Ray Mala was the first non-white actor to play a leading role in a Hollywood film
ANCHORAGE – A campaign kicked off Tuesday night for Ray Mala, the first non-white actor and the first Alaska Native to star in a Hollywood film.
The film was “Eskimo,” which won the first Academy Award for editing and was shot in Alaska. People packed the theatre at Cyrano’s Tuesday for a screening of the movie and to learn about the effort to get Mala his star on the Walk of Fame.
“It’s not gonna be a no-brainer,” said Ron Holmstrom, the Alaska representative to the Screen Actors Guild. “It’s gonna take some work on all our parts as Alaskans coming together on this.”
It costs $30,000 to get a star today, and Holmstrom said Mala would probably have his star already if it hadn’t been for censorship created in the motion picture industry when the actor was in his prime.
“Mala had previously been a leading man with white leading ladies,” Holmstrom explained to the crowd. “Well, the Hays Office said, ‘We can’t have that. We can’t have these beautiful white women working with guys that aren’t white.’”

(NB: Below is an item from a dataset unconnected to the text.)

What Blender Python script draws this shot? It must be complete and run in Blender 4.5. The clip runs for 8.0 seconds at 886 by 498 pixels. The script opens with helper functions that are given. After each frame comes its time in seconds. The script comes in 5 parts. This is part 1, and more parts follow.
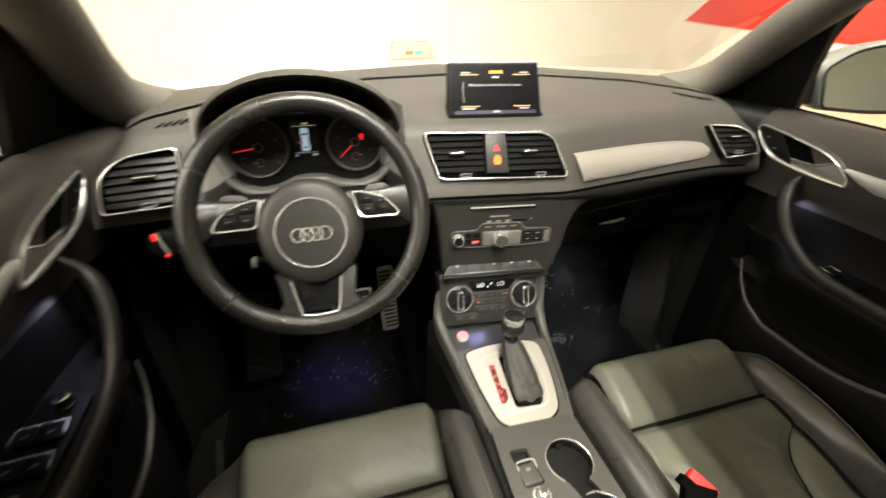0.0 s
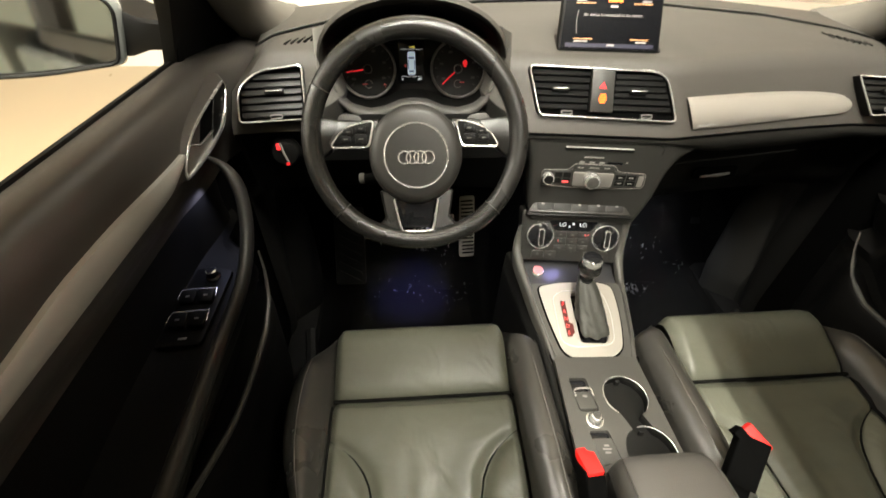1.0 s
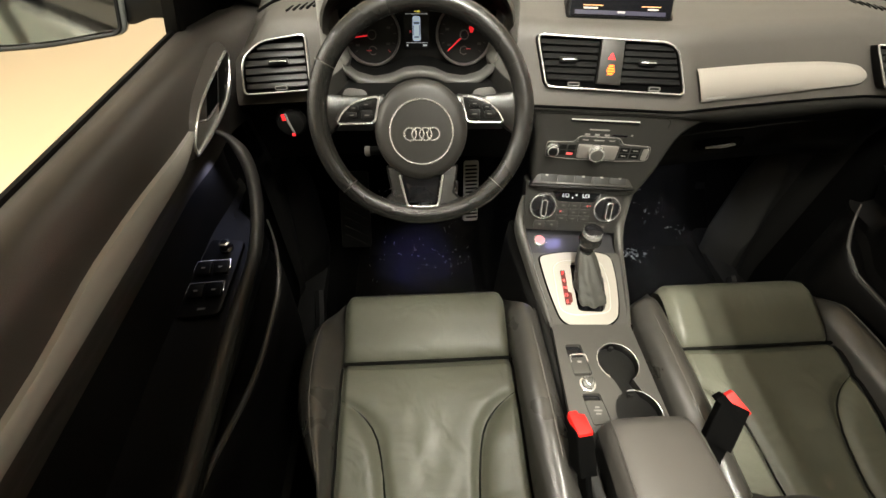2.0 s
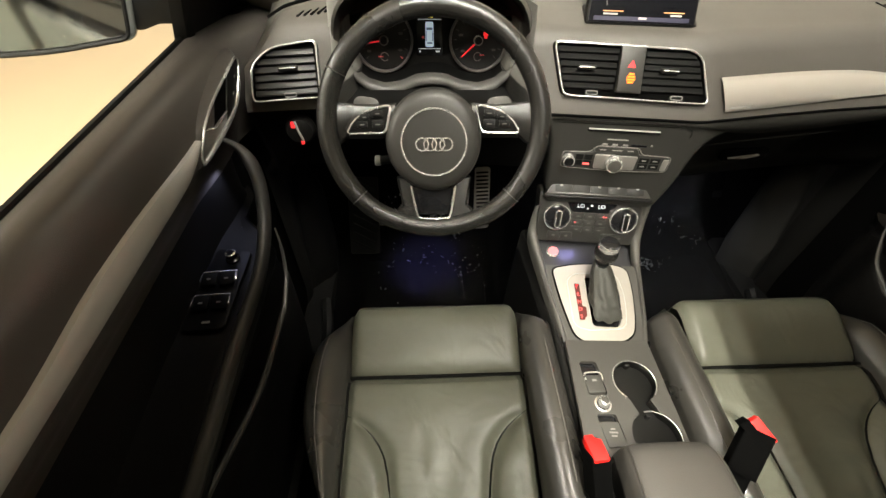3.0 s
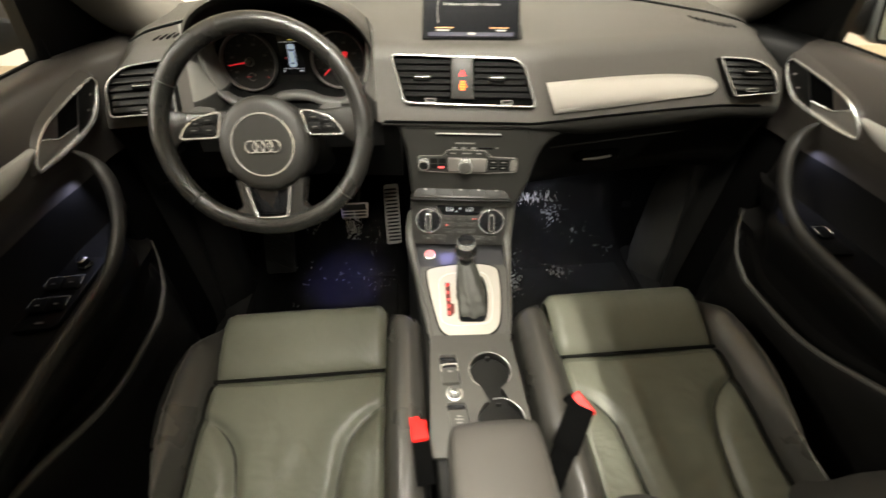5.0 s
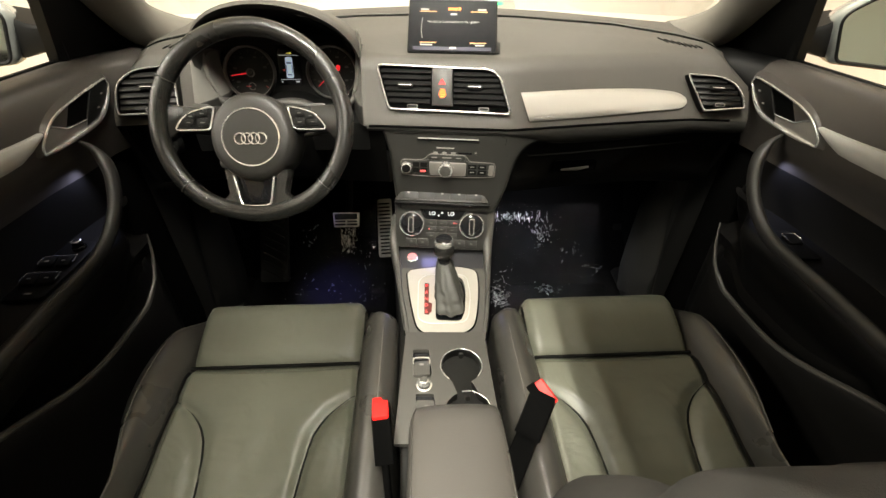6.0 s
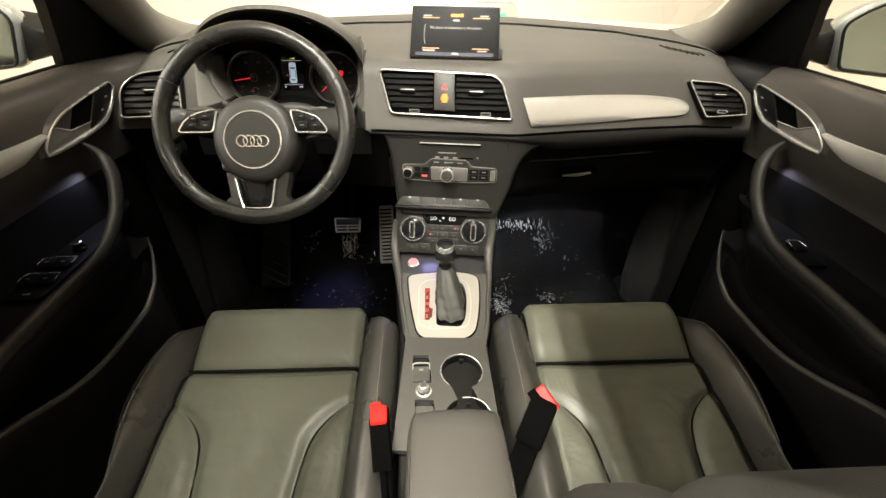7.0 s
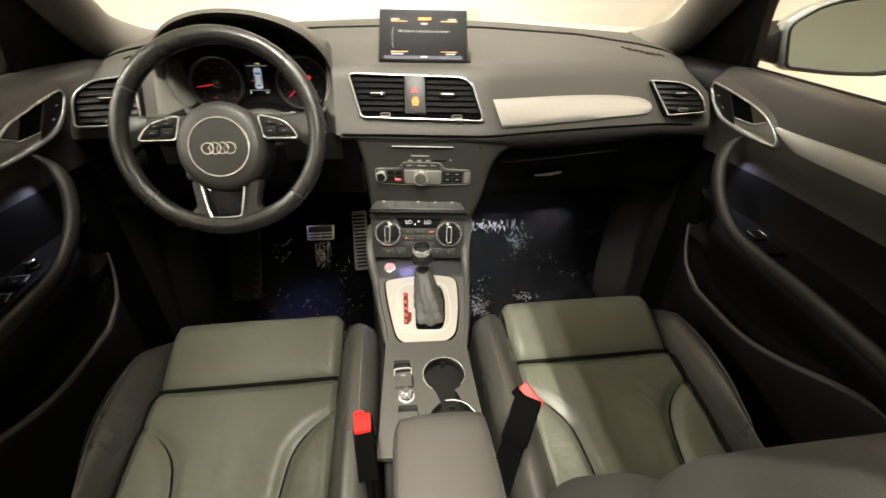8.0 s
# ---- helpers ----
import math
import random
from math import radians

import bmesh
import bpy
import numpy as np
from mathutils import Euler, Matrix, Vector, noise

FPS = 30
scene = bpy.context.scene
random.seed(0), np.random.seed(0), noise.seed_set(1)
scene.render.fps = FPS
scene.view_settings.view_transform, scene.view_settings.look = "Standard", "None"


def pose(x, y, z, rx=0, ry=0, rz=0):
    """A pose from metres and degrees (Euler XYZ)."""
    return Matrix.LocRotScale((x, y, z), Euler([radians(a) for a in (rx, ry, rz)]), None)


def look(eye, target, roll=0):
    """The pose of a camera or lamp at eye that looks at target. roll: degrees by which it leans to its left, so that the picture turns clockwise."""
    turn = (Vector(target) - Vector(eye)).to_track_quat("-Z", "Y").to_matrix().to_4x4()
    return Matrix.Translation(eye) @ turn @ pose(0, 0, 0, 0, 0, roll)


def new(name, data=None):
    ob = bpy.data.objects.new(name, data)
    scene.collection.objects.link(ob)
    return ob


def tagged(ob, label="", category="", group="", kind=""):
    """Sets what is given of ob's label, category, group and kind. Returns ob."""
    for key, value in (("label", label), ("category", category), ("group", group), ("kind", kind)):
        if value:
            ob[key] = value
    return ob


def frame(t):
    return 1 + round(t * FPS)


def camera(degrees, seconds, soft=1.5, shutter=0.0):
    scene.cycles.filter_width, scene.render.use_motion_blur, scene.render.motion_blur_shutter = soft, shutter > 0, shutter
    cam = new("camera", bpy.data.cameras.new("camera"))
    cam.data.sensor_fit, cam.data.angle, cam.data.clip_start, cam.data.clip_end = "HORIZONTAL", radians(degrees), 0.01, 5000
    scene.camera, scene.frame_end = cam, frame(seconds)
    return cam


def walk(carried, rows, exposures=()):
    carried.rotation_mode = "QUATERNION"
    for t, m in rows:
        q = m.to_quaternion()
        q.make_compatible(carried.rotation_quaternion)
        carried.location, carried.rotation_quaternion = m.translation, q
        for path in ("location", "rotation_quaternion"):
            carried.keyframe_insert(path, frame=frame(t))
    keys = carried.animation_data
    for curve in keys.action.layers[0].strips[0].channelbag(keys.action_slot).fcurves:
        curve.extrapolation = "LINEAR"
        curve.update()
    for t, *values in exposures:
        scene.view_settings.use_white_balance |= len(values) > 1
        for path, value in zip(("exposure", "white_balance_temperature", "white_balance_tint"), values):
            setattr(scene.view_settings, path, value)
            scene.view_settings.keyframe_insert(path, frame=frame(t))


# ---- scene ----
cam = camera(93.2, 8.0, shutter=0.5)
PATH = [
    (0, (-0.325, 0.253, 0.96), (0.166, 1.896, -0.07), 1.3),
    (0.2, (-0.338, 0.224, 0.983), (0.028, 1.847, -0.127), 1.4),
    (0.5, (-0.354, 0.209, 0.982), (-0.078, 1.791, -0.21), 2.7),
    (1, (-0.366, 0.217, 0.98), (-0.226, 1.736, -0.314), 1.6),
    (1.5, (-0.369, 0.208, 1.01), (-0.231, 1.605, -0.414), 1.6),
    (2, (-0.368, 0.224, 1.022), (-0.251, 1.593, -0.431), 1.8),
    (3.5, (-0.375, 0.26, 1.017), (-0.301, 1.643, -0.426), 1.2),
    (4, (-0.376, 0.257, 1.018), (-0.296, 1.65, -0.415), 1.5),
    (4.5, (-0.308, 0.232, 1.013), (-0.213, 1.654, -0.389), 1.1),
    (5, (-0.111, 0.16, 0.995), (0.021, 1.652, -0.33), 0.2),
    (5.2, (-0.065, 0.127, 0.986), (0.052, 1.657, -0.297), 0.1),
    (6.5, (-0.046, 0.073, 0.935), (0.042, 1.703, -0.221), 0.8),
    (7, (-0.045, 0.074, 0.935), (0.038, 1.714, -0.208), 0.9),
    (7.5, (-0.047, 0.072, 0.932), (0.045, 1.72, -0.198), 1.0),
    (8, (-0.053, 0.075, 0.929), (0.159, 1.717, -0.192), 1.1),
]
walk(cam, [(t, look(eye, target, roll)) for t, eye, target, roll in PATH])

# ---- light ----
def world_light():
    w = bpy.data.worlds.new("hall_air")
    w.use_nodes = True
    bg = w.node_tree.nodes["Background"]
    bg.inputs["Color"].default_value = (1.0, 0.93, 0.80, 1)
    bg.inputs["Strength"].default_value = 0.001
    scene.world = w


world_light()
scene.view_settings.exposure = 0.0


def area_lamp(name, m, sx, sy, power, colour):
    d = bpy.data.lights.new(name, "AREA")
    d.shape, d.size, d.size_y, d.energy, d.color = "RECTANGLE", sx, sy, power, colour
    ob = new(name, d)
    ob.matrix_world = m
    return ob


def spot_lamp(name, m, power, colour, angle, blend=0.8, radius=0.01):
    d = bpy.data.lights.new(name, "SPOT")
    d.energy, d.color, d.spot_size, d.spot_blend, d.shadow_soft_size = power, colour, radians(angle), blend, radius
    ob = new(name, d)
    ob.matrix_world = m
    return ob


WARM = (1.0, 0.95, 0.81)
COOL = (0.62, 0.66, 1.0)
# unseen hall lamps: first two follow the shadow edges, the rest are added fill
STRIPS = [(-0.26, -0.45, 1.9, 225, 0.016), (-0.34, -0.45, 1.9, 75, 0.016), (0.30, -0.45, 1.9, 195, 0.6), (2.9, -1.6, 2.0, 45, 0.016), (-2.9, 0.2, 3.0, 225, 0.016), (6.8, 4.2, 1.0, 200, 0.016), (-5.8, 0.2, 3.0, 210, 0.016)]
for sx_, sy_, sl_, w_, wide_ in STRIPS:
    area_lamp("unseen_hall_lamp", pose(sx_, sy_, 2.60, 0, 0, 0), wide_, sl_, w_, WARM)
# added front fill for the dash and wall, without a fixture
area_lamp("unseen_hall_lamp", pose(0.5, 2.9, 2.60, 0, 0, 0), 1.8, 0.16, 35, WARM)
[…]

From that point on, Mala’s career as a movie star fizzled out. He turned to camerawork and acted in smaller roles.
“If not for that huge misstep, in the Golden Age of Hollywood, his star would probably already be there,” Holmstrom said.

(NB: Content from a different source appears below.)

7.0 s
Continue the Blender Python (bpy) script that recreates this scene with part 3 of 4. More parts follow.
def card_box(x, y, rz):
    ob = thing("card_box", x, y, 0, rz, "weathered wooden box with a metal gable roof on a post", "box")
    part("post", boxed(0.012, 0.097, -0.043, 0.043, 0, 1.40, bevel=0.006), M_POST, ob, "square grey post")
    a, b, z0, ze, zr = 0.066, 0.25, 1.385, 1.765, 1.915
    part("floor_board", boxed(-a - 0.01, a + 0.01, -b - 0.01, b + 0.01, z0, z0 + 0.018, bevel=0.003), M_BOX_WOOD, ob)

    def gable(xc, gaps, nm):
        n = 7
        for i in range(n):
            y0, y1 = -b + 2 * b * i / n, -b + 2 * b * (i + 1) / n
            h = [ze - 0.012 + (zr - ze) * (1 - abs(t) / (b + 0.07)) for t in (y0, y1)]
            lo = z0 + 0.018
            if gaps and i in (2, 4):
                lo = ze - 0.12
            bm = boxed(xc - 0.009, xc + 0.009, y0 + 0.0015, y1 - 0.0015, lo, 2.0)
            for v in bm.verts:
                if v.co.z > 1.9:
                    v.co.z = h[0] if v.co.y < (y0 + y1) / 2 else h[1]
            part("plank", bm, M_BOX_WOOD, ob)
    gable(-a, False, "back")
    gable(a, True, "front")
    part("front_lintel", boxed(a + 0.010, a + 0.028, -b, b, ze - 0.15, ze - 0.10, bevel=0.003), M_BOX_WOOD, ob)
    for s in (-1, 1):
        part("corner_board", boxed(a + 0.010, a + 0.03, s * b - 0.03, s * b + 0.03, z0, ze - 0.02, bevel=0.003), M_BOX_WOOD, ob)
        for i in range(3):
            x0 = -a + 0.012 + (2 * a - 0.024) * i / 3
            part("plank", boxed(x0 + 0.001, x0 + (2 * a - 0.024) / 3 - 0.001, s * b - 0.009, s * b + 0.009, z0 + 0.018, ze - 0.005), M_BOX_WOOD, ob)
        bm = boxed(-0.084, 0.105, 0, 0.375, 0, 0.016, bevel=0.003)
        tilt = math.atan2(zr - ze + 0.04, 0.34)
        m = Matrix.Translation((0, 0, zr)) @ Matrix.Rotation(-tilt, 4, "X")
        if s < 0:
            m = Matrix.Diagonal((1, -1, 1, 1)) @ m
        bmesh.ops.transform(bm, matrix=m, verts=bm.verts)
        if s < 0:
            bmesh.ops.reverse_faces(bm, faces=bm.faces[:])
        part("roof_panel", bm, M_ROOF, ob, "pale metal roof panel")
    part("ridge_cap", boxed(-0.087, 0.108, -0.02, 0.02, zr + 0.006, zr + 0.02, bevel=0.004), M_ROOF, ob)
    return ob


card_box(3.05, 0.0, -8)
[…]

Mala’s grandson, Ted Mala Jr., was present, along with author Lael Morgan. Morgan wrote a book about Mala’s life and was the catalyst for the campaign.
“I think the family had thought about it, but without a book he’d been gone so long,” Morgan said. “But when the book came out, we thought we had a real possibility.”
The campaign kickoff was intended to coincide with Alaska Native Heritage month, according to Ted Mala Jr. The application is due in May and the campaign momentum will pick up early next year, he said.